__Task instructions__. Retype the data that follows line by line, exactly, and leave its pictures out.

__Collected data__.
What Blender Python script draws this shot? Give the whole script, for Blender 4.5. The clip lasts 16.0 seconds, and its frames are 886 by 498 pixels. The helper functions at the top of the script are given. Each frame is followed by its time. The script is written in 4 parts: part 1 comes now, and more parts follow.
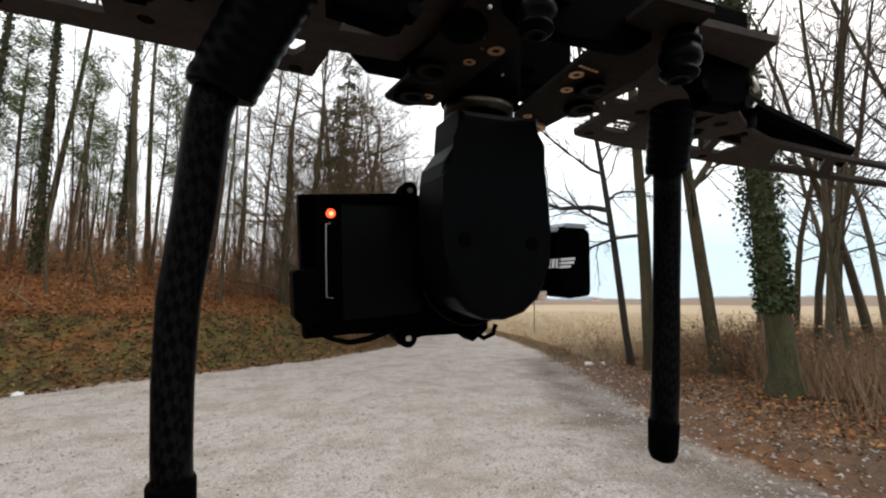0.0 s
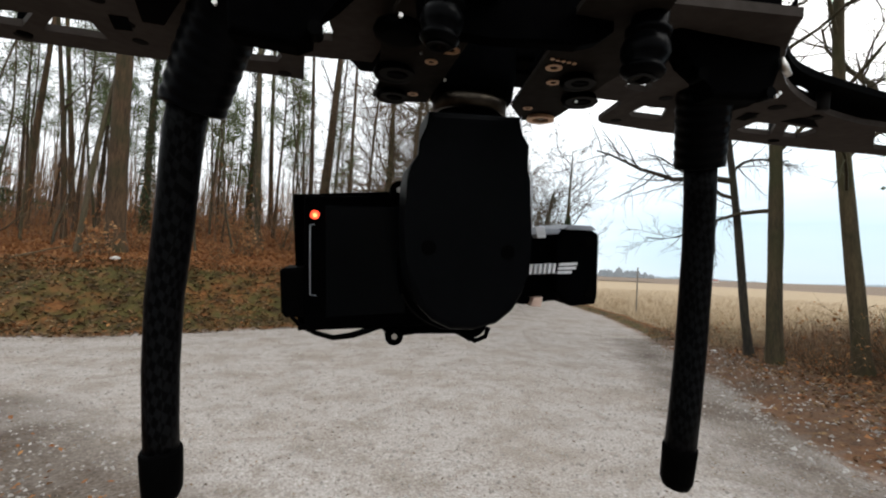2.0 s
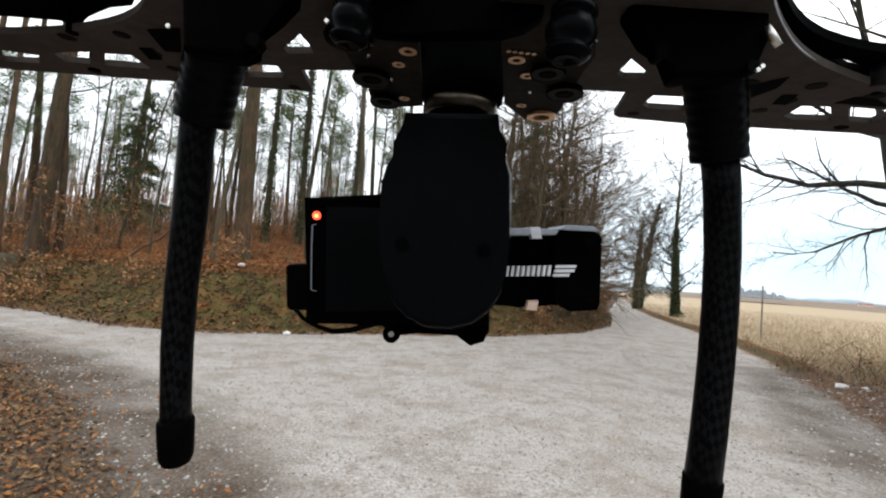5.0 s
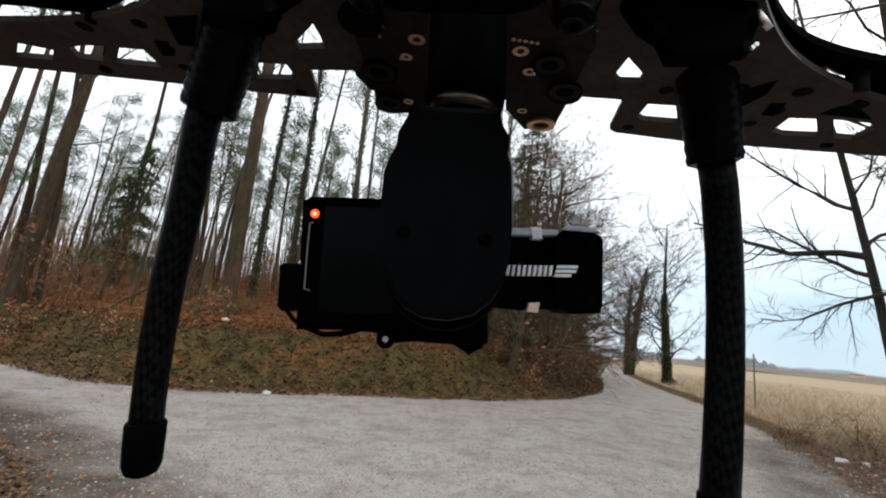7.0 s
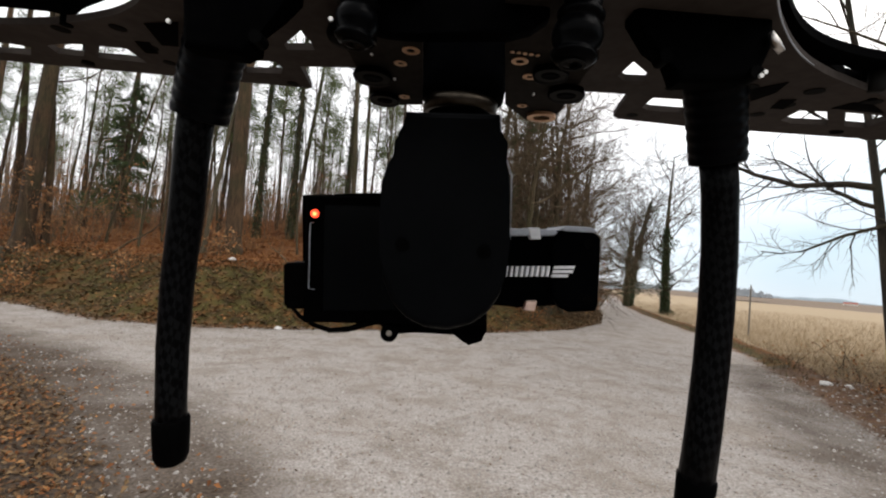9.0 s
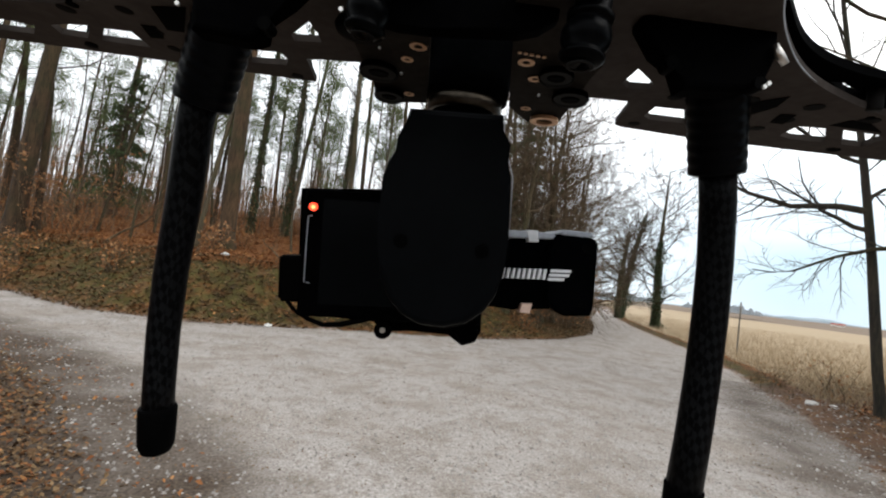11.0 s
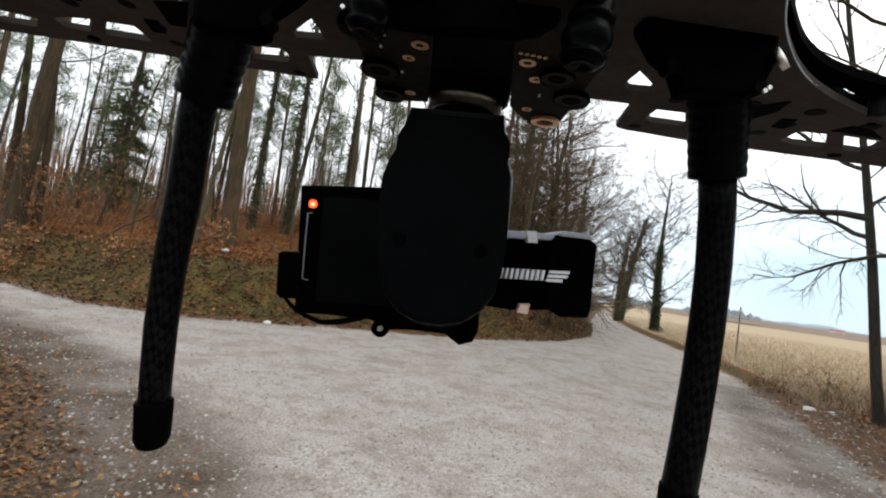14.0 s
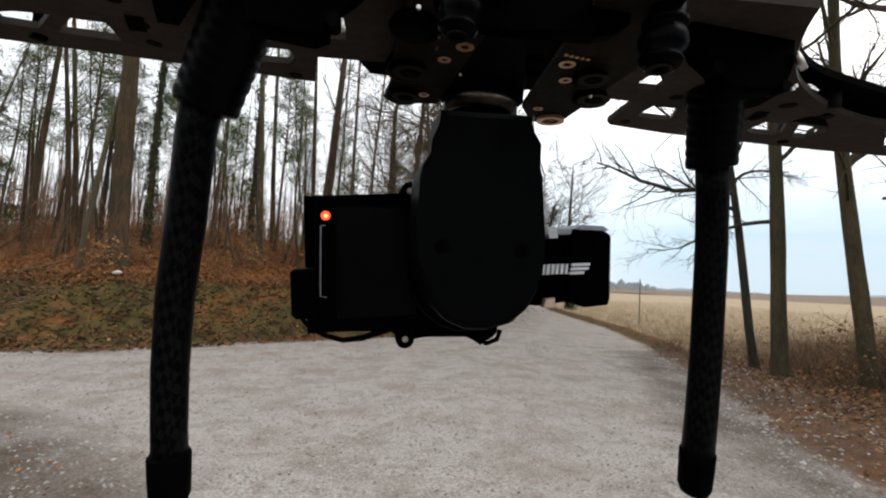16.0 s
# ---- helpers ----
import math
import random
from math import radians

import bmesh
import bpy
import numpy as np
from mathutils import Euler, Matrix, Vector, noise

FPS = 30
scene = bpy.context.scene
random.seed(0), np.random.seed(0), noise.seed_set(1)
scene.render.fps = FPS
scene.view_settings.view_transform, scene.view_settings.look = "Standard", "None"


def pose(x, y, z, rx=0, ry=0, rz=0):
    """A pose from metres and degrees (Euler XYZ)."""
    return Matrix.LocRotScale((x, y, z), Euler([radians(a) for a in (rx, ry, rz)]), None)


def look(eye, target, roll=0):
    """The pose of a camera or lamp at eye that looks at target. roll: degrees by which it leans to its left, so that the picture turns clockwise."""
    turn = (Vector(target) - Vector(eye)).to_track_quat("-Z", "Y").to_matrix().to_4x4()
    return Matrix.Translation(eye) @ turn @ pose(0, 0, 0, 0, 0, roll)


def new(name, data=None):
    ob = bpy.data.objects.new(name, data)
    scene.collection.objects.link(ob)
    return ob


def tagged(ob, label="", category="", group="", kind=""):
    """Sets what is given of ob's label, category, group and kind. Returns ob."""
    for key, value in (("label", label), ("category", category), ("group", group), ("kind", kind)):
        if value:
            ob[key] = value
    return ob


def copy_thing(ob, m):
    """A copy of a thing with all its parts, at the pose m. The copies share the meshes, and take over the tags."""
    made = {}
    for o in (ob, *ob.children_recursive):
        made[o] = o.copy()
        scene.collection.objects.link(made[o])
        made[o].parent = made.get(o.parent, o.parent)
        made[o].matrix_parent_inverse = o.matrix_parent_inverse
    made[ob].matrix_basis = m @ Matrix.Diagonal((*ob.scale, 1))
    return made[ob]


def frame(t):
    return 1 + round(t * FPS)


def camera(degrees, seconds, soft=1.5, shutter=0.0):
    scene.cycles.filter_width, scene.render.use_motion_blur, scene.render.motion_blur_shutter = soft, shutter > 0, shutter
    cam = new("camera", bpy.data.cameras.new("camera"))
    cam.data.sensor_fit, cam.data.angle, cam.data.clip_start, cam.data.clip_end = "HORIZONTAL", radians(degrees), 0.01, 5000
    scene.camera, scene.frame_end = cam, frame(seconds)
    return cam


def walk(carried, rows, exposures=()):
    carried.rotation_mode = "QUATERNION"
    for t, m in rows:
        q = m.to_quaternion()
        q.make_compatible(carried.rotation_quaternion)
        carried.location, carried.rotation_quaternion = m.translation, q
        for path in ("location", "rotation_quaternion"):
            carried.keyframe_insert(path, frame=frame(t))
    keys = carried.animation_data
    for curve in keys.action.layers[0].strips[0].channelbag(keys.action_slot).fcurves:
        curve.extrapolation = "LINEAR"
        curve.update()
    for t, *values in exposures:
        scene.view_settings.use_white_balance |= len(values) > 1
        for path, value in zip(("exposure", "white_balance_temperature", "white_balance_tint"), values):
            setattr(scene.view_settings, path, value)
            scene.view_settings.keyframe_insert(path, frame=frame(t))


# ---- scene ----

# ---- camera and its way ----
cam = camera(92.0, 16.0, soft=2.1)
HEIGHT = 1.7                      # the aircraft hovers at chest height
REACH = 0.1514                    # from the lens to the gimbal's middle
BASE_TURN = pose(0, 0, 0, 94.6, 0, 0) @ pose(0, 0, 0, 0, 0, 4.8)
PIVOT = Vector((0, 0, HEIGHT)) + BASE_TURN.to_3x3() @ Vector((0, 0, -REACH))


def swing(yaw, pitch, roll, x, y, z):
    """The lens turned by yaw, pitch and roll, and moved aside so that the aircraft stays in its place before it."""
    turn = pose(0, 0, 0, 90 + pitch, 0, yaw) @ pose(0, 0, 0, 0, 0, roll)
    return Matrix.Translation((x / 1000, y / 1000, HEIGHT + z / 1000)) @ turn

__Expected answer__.
What Blender Python script draws this shot? Give the whole script, for Blender 4.5. The clip lasts 16.0 seconds, and its frames are 886 by 498 pixels. The helper functions at the top of the script are given. Each frame is followed by its time. The script is written in 4 parts: part 1 comes now, and more parts follow.
0.0 s
2.0 s
5.0 s
7.0 s
9.0 s
11.0 s
14.0 s
16.0 s
# ---- helpers ----
import math
import random
from math import radians

import bmesh
import bpy
import numpy as np
from mathutils import Euler, Matrix, Vector, noise

FPS = 30
scene = bpy.context.scene
random.seed(0), np.random.seed(0), noise.seed_set(1)
scene.render.fps = FPS
scene.view_settings.view_transform, scene.view_settings.look = "Standard", "None"


def pose(x, y, z, rx=0, ry=0, rz=0):
    """A pose from metres and degrees (Euler XYZ)."""
    return Matrix.LocRotScale((x, y, z), Euler([radians(a) for a in (rx, ry, rz)]), None)


def look(eye, target, roll=0):
    """The pose of a camera or lamp at eye that looks at target. roll: degrees by which it leans to its left, so that the picture turns clockwise."""
    turn = (Vector(target) - Vector(eye)).to_track_quat("-Z", "Y").to_matrix().to_4x4()
    return Matrix.Translation(eye) @ turn @ pose(0, 0, 0, 0, 0, roll)


def new(name, data=None):
    ob = bpy.data.objects.new(name, data)
    scene.collection.objects.link(ob)
    return ob


def tagged(ob, label="", category="", group="", kind=""):
    """Sets what is given of ob's label, category, group and kind. Returns ob."""
    for key, value in (("label", label), ("category", category), ("group", group), ("kind", kind)):
        if value:
            ob[key] = value
    return ob


def copy_thing(ob, m):
    """A copy of a thing with all its parts, at the pose m. The copies share the meshes, and take over the tags."""
    made = {}
    for o in (ob, *ob.children_recursive):
        made[o] = o.copy()
        scene.collection.objects.link(made[o])
        made[o].parent = made.get(o.parent, o.parent)
        made[o].matrix_parent_inverse = o.matrix_parent_inverse
    made[ob].matrix_basis = m @ Matrix.Diagonal((*ob.scale, 1))
    return made[ob]


def frame(t):
    return 1 + round(t * FPS)


def camera(degrees, seconds, soft=1.5, shutter=0.0):
    scene.cycles.filter_width, scene.render.use_motion_blur, scene.render.motion_blur_shutter = soft, shutter > 0, shutter
    cam = new("camera", bpy.data.cameras.new("camera"))
    cam.data.sensor_fit, cam.data.angle, cam.data.clip_start, cam.data.clip_end = "HORIZONTAL", radians(degrees), 0.01, 5000
    scene.camera, scene.frame_end = cam, frame(seconds)
    return cam


def walk(carried, rows, exposures=()):
    carried.rotation_mode = "QUATERNION"
    for t, m in rows:
        q = m.to_quaternion()
        q.make_compatible(carried.rotation_quaternion)
        carried.location, carried.rotation_quaternion = m.translation, q
        for path in ("location", "rotation_quaternion"):
            carried.keyframe_insert(path, frame=frame(t))
    keys = carried.animation_data
    for curve in keys.action.layers[0].strips[0].channelbag(keys.action_slot).fcurves:
        curve.extrapolation = "LINEAR"
        curve.update()
    for t, *values in exposures:
        scene.view_settings.use_white_balance |= len(values) > 1
        for path, value in zip(("exposure", "white_balance_temperature", "white_balance_tint"), values):
            setattr(scene.view_settings, path, value)
            scene.view_settings.keyframe_insert(path, frame=frame(t))


# ---- scene ----

# ---- camera and its way ----
cam = camera(92.0, 16.0, soft=2.1)
HEIGHT = 1.7                      # the aircraft hovers at chest height
REACH = 0.1514                    # from the lens to the gimbal's middle
BASE_TURN = pose(0, 0, 0, 94.6, 0, 0) @ pose(0, 0, 0, 0, 0, 4.8)
PIVOT = Vector((0, 0, HEIGHT)) + BASE_TURN.to_3x3() @ Vector((0, 0, -REACH))


def swing(yaw, pitch, roll, x, y, z):
    """The lens turned by yaw, pitch and roll, and moved aside so that the aircraft stays in its place before it."""
    turn = pose(0, 0, 0, 90 + pitch, 0, yaw) @ pose(0, 0, 0, 0, 0, roll)
    return Matrix.Translation((x / 1000, y / 1000, HEIGHT + z / 1000)) @ turn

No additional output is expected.